* Dataset excerpt:
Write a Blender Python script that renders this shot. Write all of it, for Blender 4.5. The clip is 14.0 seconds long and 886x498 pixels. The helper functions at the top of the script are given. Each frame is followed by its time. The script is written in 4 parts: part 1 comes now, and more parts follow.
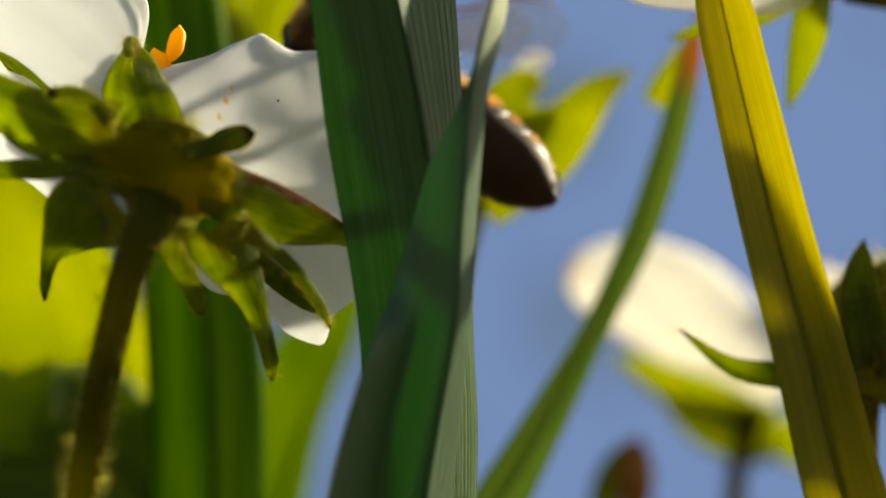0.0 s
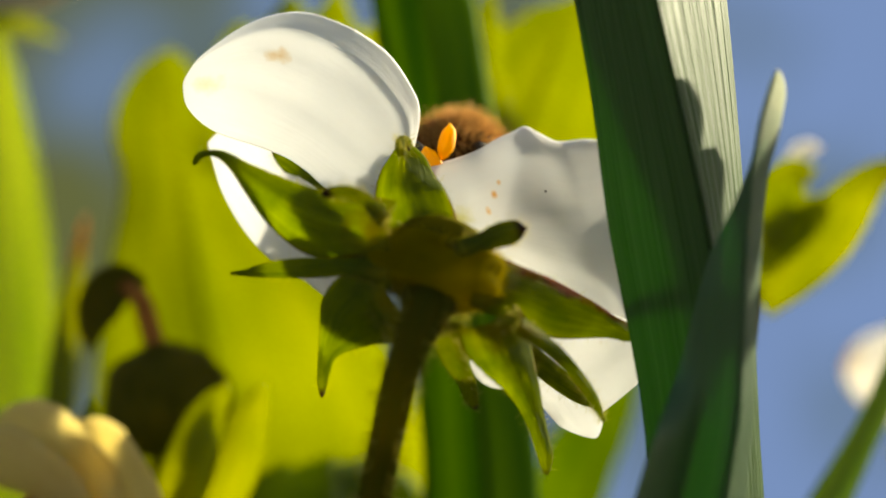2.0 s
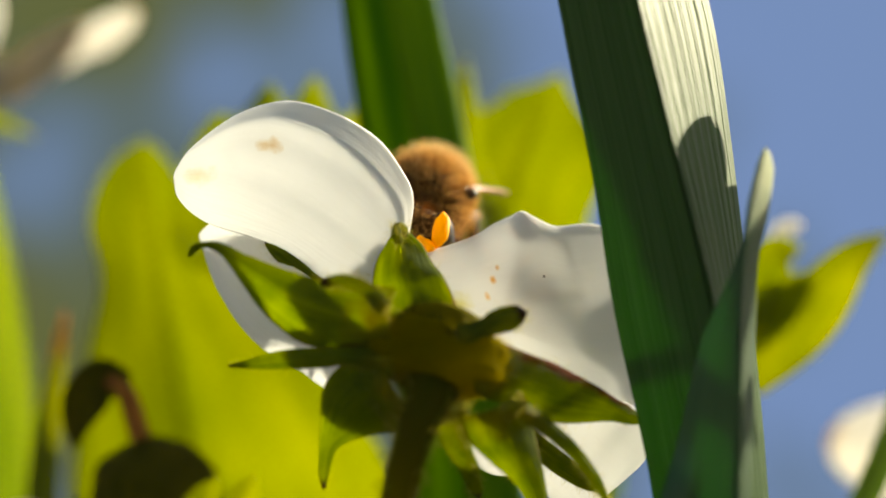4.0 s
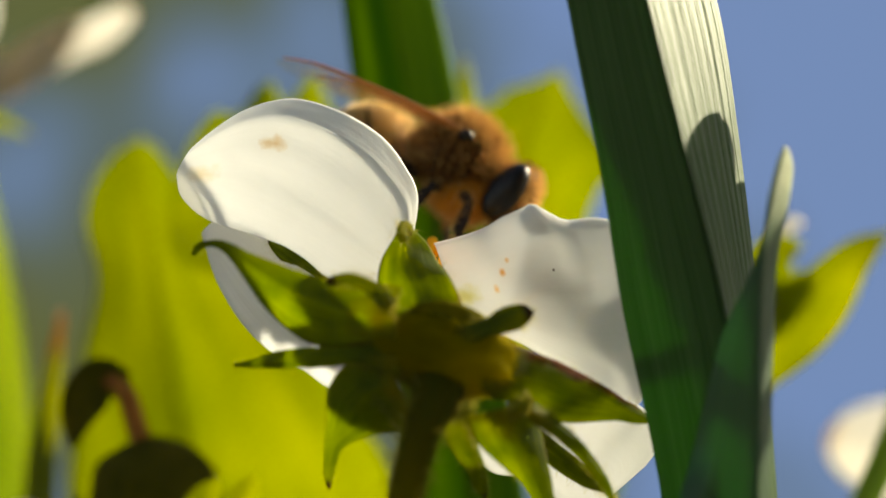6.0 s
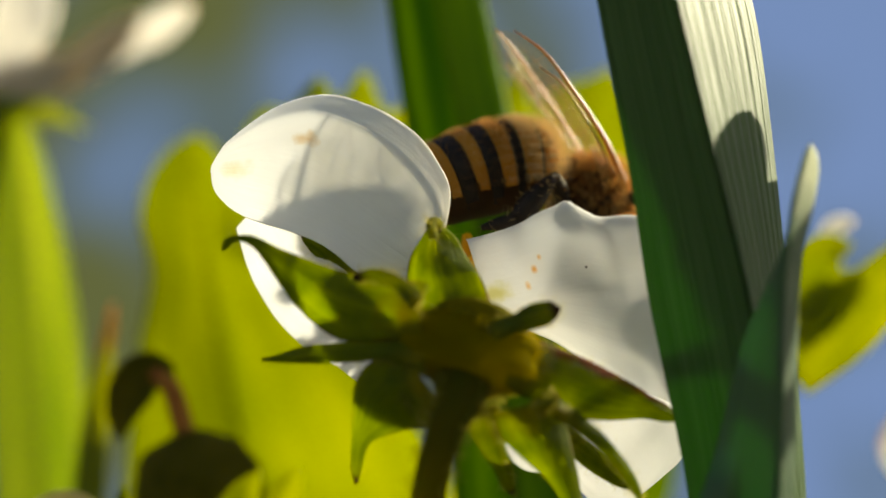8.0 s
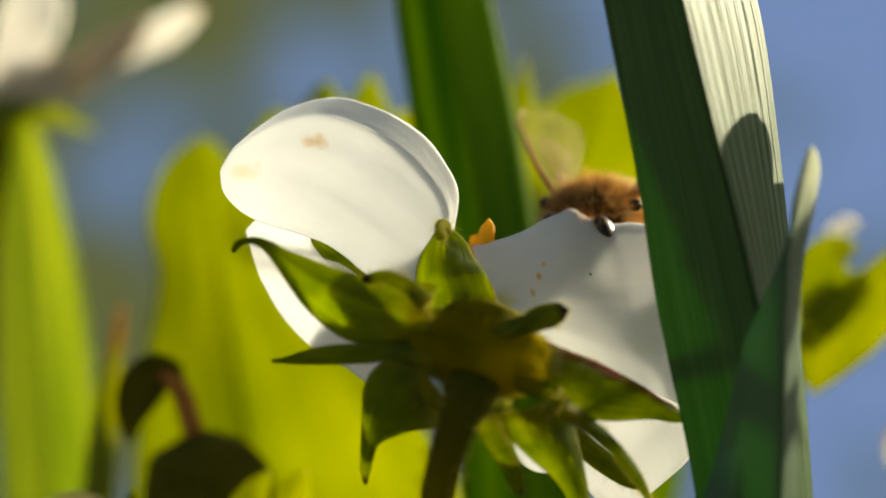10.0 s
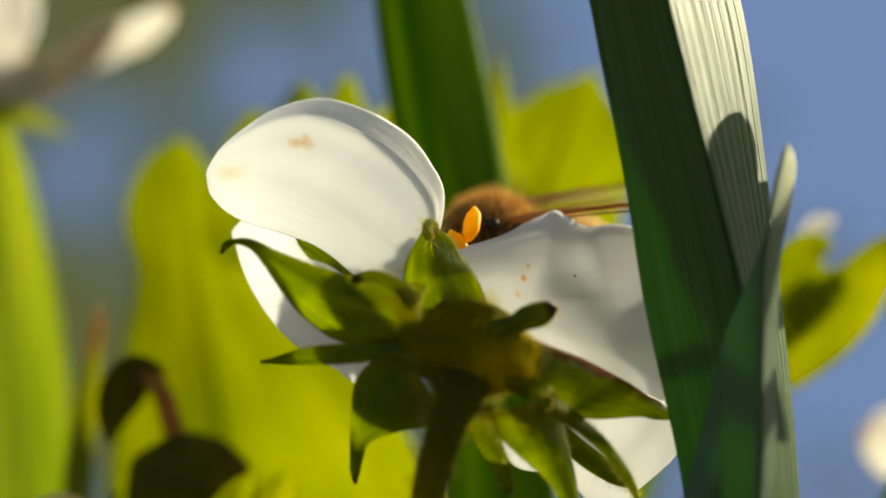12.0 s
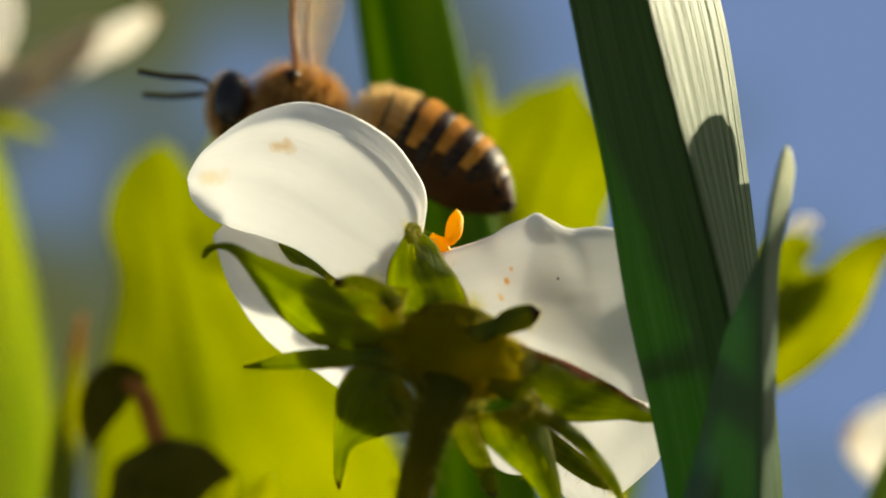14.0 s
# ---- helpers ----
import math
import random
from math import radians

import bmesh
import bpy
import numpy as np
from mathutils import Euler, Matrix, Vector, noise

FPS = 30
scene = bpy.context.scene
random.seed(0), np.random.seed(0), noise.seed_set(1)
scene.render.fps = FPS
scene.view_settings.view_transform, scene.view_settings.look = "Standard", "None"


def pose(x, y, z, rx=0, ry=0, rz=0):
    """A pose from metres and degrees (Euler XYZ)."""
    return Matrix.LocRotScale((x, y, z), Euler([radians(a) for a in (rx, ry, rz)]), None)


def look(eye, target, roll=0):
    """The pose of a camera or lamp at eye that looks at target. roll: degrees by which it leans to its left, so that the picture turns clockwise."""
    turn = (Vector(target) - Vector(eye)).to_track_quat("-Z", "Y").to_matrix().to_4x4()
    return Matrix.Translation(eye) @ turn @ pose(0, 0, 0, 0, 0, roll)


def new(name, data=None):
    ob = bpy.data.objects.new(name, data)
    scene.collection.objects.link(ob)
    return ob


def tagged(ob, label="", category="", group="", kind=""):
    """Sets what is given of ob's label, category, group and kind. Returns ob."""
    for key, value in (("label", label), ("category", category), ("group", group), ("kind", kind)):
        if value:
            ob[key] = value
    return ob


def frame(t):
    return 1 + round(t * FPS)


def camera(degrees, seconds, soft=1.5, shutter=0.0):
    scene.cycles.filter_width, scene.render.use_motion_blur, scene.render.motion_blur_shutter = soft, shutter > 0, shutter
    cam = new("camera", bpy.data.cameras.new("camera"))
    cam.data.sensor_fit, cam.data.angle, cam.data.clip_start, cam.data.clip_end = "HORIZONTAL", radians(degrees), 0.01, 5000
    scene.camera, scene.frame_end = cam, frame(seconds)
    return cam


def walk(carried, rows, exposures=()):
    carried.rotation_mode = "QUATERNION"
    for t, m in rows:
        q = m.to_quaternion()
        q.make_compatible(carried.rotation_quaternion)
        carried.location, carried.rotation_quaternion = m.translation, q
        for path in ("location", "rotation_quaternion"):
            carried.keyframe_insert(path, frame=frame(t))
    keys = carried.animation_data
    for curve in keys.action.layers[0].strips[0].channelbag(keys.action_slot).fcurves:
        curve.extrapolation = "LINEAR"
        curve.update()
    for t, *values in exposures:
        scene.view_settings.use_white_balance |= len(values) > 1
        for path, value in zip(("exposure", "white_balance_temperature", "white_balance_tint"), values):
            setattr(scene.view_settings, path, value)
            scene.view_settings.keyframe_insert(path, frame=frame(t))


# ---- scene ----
# ---- camera ----
cam = camera(22.0, 14.0, soft=1.6)
cam.data.dof.use_dof = True
cam.data.dof.focus_distance = 0.0900
cam.data.dof.aperture_fstop = 25.0
walk(cam, [
    (0.0, pose(0.00077, -0.08423, 0.11585, 101.660, -0.266, -7.377)),
    (0.5, pose(0.00077, -0.08387, 0.11595, 102.198, -0.349, -6.467)),
    (1.0, pose(0.00077, -0.08460, 0.11574, 102.764, -1.012, -3.943)),
    (1.5, pose(0.00077, -0.08481, 0.11568, 102.806, -1.172, -1.303)),
    (2.0, pose(0.00077, -0.08461, 0.11574, 103.962, -0.860, -0.503)),
    (2.5, pose(0.00090, -0.08487, 0.11566, 105.464, -0.348, 1.049)),
    (3.0, pose(0.00071, -0.08418, 0.11586, 106.006, 0.012, 0.429)),
    (3.5, pose(0.00032, -0.08420, 0.11586, 106.096, 0.542, -0.465)),
    (3.7, pose(-0.00096, -0.08413, 0.11588, 106.127, 0.763, -1.284)),
    (5.8, pose(-0.00248, -0.08350, 0.11606, 106.083, 1.040, -2.270)),
    (6.0, pose(-0.00244, -0.08350, 0.11606, 106.083, 1.016, -2.102)),
    (6.5, pose(-0.00141, -0.08354, 0.11605, 106.031, 0.615, -1.191)),
    (7.0, pose(-0.00077, -0.08349, 0.11606, 105.992, 0.196, -0.607)),
    (7.5, pose(0.00000, -0.08363, 0.11602, 106.000, -0.000, -0.000)),
    (8.0, pose(0.00051, -0.08357, 0.11604, 106.002, -0.089, 0.371)),
    (8.5, pose(0.00039, -0.08370, 0.11600, 105.990, -0.073, 0.339)),
    (8.7, pose(0.00037, -0.08371, 0.11600, 105.995, -0.065, 0.600)),
    (10.8, pose(0.00020, -0.08425, 0.11584, 106.075, 0.130, 0.090)),
    (11.0, pose(0.00013, -0.08429, 0.11583, 106.078, 0.139, -0.256)),
    (11.5, pose(-0.00013, -0.08490, 0.11566, 106.086, 0.521, -0.077)),
    (12.0, pose(-0.00116, -0.08439, 0.11580, 106.045, 0.643, -0.657)),
    (12.5, pose(-0.00045, -0.08439, 0.11580, 106.099, 0.572, -0.306)),
    (13.0, pose(-0.00032, -0.08422, 0.11585, 106.106, 0.850, -0.310)),
    (13.5, pose(-0.00231, -0.08432, 0.11582, 106.122, 1.019, -1.820)),
    (14.0, pose(-0.00116, -0.08411, 0.11588, 106.127, 1.109, -0.981)),
], exposures=((0.0, 1.58, 8000, 8), (0.8, 1.58, 8000, 8), (1.8, 1.68, 8000, 8), (3.2, 1.66, 8000, 8), (6.0, 1.58, 8000, 8), (8.5, 1.62, 8000, 8), (11.5, 1.50, 8000, 8), (14.0, 1.50, 8000, 8)))

# ---- world, sun, exposure ----
SUN = Vector((0.745, 0.432, 0.511)).normalized()
world = bpy.data.worlds.new("sky")
scene.world = world
world.use_nodes = True
wn = world.node_tree
sky = wn.nodes.new("ShaderNodeTexSky")
sky.sky_type = "NISHITA"
sky.sun_disc = False
sky.sun_elevation = math.asin(SUN.z)
sky.sun_rotation = math.atan2(SUN.x, SUN.y)
wn.nodes["Background"].inputs[1].default_value = 0.055
wn.links.new(sky.outputs[0], wn.nodes["Background"].inputs[0])
sun = new("sun", bpy.data.lights.new("sun", "SUN"))
sun.data.energy, sun.data.angle, sun.data.color = 5.0, radians(0.6), (0.97, 0.95, 0.80)
sun.matrix_world = look(SUN * 3, (0, 0, 0))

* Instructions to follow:
Transcribe the lines beginning at the one that contains "q.make_compatible(carried.rotation_quaternion)" and ending at the one that contains "scene.view_settings.keyframe_insert(path, frame=frame(t))", with nothing added or left out.

* Final result:
        q.make_compatible(carried.rotation_quaternion)
        carried.location, carried.rotation_quaternion = m.translation, q
        for path in ("location", "rotation_quaternion"):
            carried.keyframe_insert(path, frame=frame(t))
    keys = carried.animation_data
    for curve in keys.action.layers[0].strips[0].channelbag(keys.action_slot).fcurves:
        curve.extrapolation = "LINEAR"
        curve.update()
    for t, *values in exposures:
        scene.view_settings.use_white_balance |= len(values) > 1
        for path, value in zip(("exposure", "white_balance_temperature", "white_balance_tint"), values):
            setattr(scene.view_settings, path, value)
            scene.view_settings.keyframe_insert(path, frame=frame(t))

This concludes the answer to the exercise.